Data excerpts —

•••

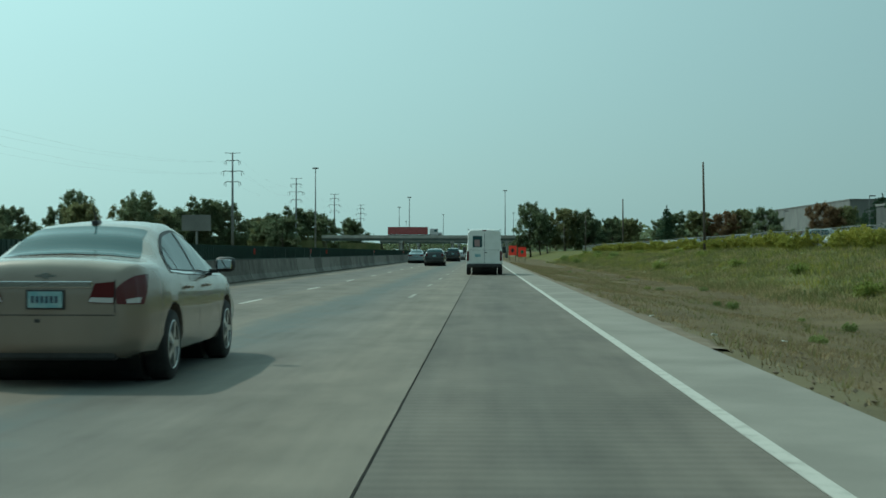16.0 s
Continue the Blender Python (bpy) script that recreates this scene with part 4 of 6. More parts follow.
t = thing("litter", "crumpled green plastic scrap on the gravel", "litter", at=pose(2.95, 197.5, ground_z(2.95, 197.5) + 0.05, 0, 0, 25))
part("scrap", bx(-0.08, 0.08, -0.03, 0.03, 0, 0.035, bevel=0.012), mat("bright_green_plastic", (0.02, 0.16, 0.08), (0.04, 0.24, 0.12), 6, 30, 0.5), t)
part("flap", bx(0.05, 0.13, -0.05, 0.02, 0.0, 0.02, bevel=0.006), M_PALEGREEN, t)
t = thing("rubbish_bag", "black rubbish bag slumped in dry grass", "bag", at=pose(6.7, 226.5, ground_z(6.7, 226.5)))
part("bag", lathe([(0.05, -0.05), (0.2, 0.0), (0.22, 0.12), (0.13, 0.26), (0.04, 0.34), (0.05, 0.4), (0.0, 0.41)], 12, Matrix.Diagonal((1.15, 0.85, 1, 1))), M_RUBBER, t, smooth=True)

# ---- poles, towers and wires ----
def utility_pole(x, y, h, lean=0.0, gear=False):
    z = ground_z(x, y)
    t = thing("utility_pole", "leaning weathered wooden utility pole", "utility pole", "utility poles", at=Matrix.Translation((x, y, z)) @ Matrix.Rotation(radians(lean), 4, "Y"))
    part("pole", tb([(0, 0, -0.5), (0, 0, h * 0.5), (0, 0, h)], [0.14, 0.12, 0.085], 10), M_WOODPOLE, t, smooth=True)
    if gear:
        part("transformer", lathe([(0.05, -0.42), (0.22, -0.4), (0.22, 0.36), (0.06, 0.4)], 14, Matrix.Translation((0.3, 0, h * 0.8))), M_STEEL, t, "grey pole transformer")
        part("bracket", bx(0.0, 0.55, -0.04, 0.04, h * 0.87, h * 0.9), M_STEEL, t)
    return t


POLES = [(22.0, 50, 15.9, 0, False), (22.0, 84, 7.3, -1, False), (22.4, 166, 9.2, -2, False), (22.8, 246, 9.2, -3, False), (23.7, 247, 7.4, -4, False), (22.4, 319, 9.2, 0, False),
         (22.3, 400.0, 7.9, -2.5, False), (21.4, 480, 7.9, -2.5, True), (21.6, 558.5, 8.8, -1, False), (22.0, 642, 8.3, 0, False), (22, 722, 8.3, 0, False), (22, 802, 8.3, 0, False), (22, 882, 8.3, 0, False)]
for p in POLES:
    utility_pole(*p)


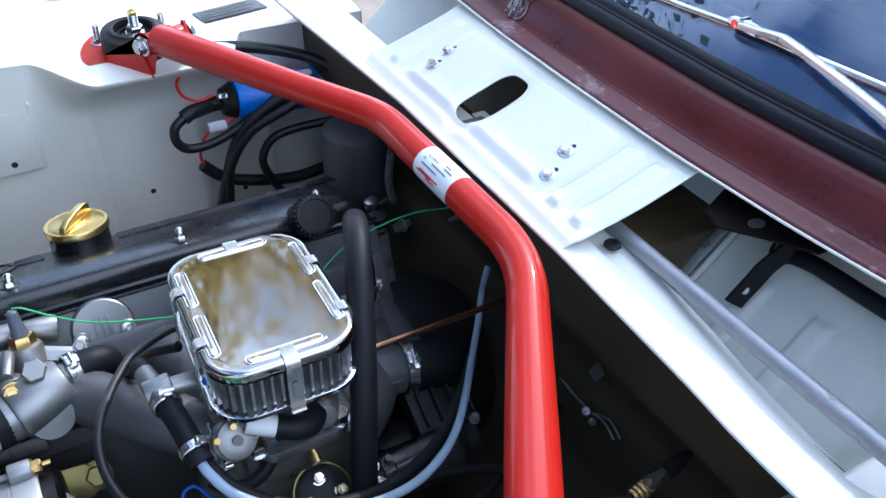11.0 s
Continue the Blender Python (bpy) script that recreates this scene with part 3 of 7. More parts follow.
rs_ob = part("shelf_plate", sheet(rear_shelf, 0.219, 0.60, 100, -0.36, 0.006, 100, holes=((0.256, -0.131, 0.024, 0.0095, 2.4),)), M_BODY, sf)
thicken(rs_ob, 0.0016)
part("slot_well", box((0.256, -0.131, 0.768), (0.06, 0.04, 0.012), 0.001), M_UNDER_SHADE, sf, "black well under the slot")

# upright duct face under the end of the scuttle


def duct(u, v):
    top = lerp(u, [(-0.30, 0.480), (-0.13, 0.396), (-0.09, 0.378), (-0.012, 0.352)])
    low = lerp(u, [(-0.30, 0.540), (-0.106, 0.420), (-0.069, 0.392), (-0.013, 0.361)])
    return Vector((low + (top - low) * v, u, 0.797 + v * (0.071 - 0.006 * step(-u, 0.05, 0.25))))


d_ob = solo("duct_face", sheet(duct, -0.30, -0.014, 30, 0.0, 1.0, 8), M_BODY, "ivory painted upright duct face under the scuttle", "car body", kind="structure")
thicken(d_ob, 0.002)
solo("duct_side", box((0.415, -0.016, 0.832), (0.10, 0.003, 0.070), 0.0008), M_BODY_IN, "ivory painted side of the duct", "car body", kind="structure")

# ---- scuttle ----
SC_EDGE = [(-0.36, 0.520), (-0.20, 0.436), (-0.135, 0.397), (-0.09, 0.374), (-0.01, 0.349), (0.07, 0.338), (0.17, 0.328), (0.30, 0.3215), (0.45, 0.323), (0.60, 0.327), (0.80, 0.342), (1.0, 0.385)]


def sc_edge(y):
    return sum(lerp(y + d, SC_EDGE) for d in (-0.03, -0.015, 0, 0.015, 0.03)) / 5


def scuttle(u, v):
    e = sc_edge(u)
    dx = sum(lerp(v + q, [(0, 0), (0.05, 0.001), (0.30, 0.020), (0.36, 0.0245), (0.44, 0.0295), (0.54, 0.0345), (0.66, 0.0390), (0.78, 0.0440), (0.88, 0.0500), (1, 0.0590)]) for q in (-0.02, 0, 0.02)) / 3
    dz = sum(lerp(v + q, [(0, -0.004), (0.05, 0.0), (0.30, 0.0015), (0.36, 0.0030), (0.44, 0.0075), (0.54, 0.0145), (0.66, 0.0215), (0.78, 0.0280), (0.88, 0.0330), (1, 0.0370)]) for q in (-0.02, 0, 0.02)) / 3
    return Vector((e + dx, u, 0.872 + dz - 0.006 * step(-u, 0.05, 0.25)))


sc_ob = solo("scuttle", sheet(scuttle, -0.36, 1.0, 160, 0.34, 1.0, 44), M_MAROON, "worn maroon painted scuttle below the windscreen", "car body", kind="structure", angle=50)
thicken(sc_ob, 0.002)
fl_ob = solo("scuttle_flange", sheet(scuttle, -0.36, 1.0, 160, 0.0, 0.342, 18), M_MAROONWORN, "rubbed and chipped maroon flange along the scuttle edge", "car body", kind="structure", angle=50)
thicken(fl_ob, 0.002)
edge_path = [Vector((sc_edge(y) - 0.0006, y, 0.8685 - 0.006 * step(-y, 0.05, 0.25))) for y in [-0.36 + 1.36 * k / 90 for k in range(91)]]
solo("scuttle_edge", sweep(edge_path, 0.0013, 8), M_BODY, "chipped ivory primer line along the scuttle edge", "trim", kind="structure")

# windscreen rubber: two beads along the curve
GL = [Vector((sc_edge(y) + 0.070, y, 0.915 - 0.006 * step(-y, 0.05, 0.25))) for y in [-0.36 + 1.36 * k / 90 for k in range(91)]]
seal_t = thing("windscreen_seal", (0.42, 0.3, 0.91), "black rubber windscreen seal with two beads", "seal", kind="structure")
part("outer_bead", sweep([p + Vector((-0.006, 0, -0.0035)) for p in GL], 0.0085, 14), M_SEAL, seal_t)
part("inner_bead", sweep([p + Vector((0.0055, 0, 0.0040)) for p in GL], 0.0082, 14), M_SEAL, seal_t)
part("lip_fold", sweep([p + Vector((-0.0030, 0, 0.0048)) for p in GL], 0.0022, 8), M_SEAL, seal_t)


def screen(u, v):
    y = u
    e = sc_edge(y) + 0.0760
    return Vector((e + v * 0.80, y, 0.9190 - 0.006 * step(-y, 0.05, 0.25) + v * 0.60 + 0.02 * math.sin(math.pi * v)))


ws = thing("window_1", (0.6, 0.3, 0.93), "curved windscreen reflecting blue sky", "windscreen", kind="structure")
g_ob = part("pane", sheet(screen, -0.36, 1.0, 60, 0.0, 0.75, 200), M_GLASS, ws)
g_ob.visible_shadow = False
thicken(g_ob, 0.004)
# cabin behind the glass
dash = thing("dashboard", (0.75, 0.3, 0.80), "dark vinyl dashboard, blued for the sky reflected in the windscreen", "dashboard")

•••

In the listing above, how many lines include the word "Blender"? Answer with the number and nothing more.

Reply —
2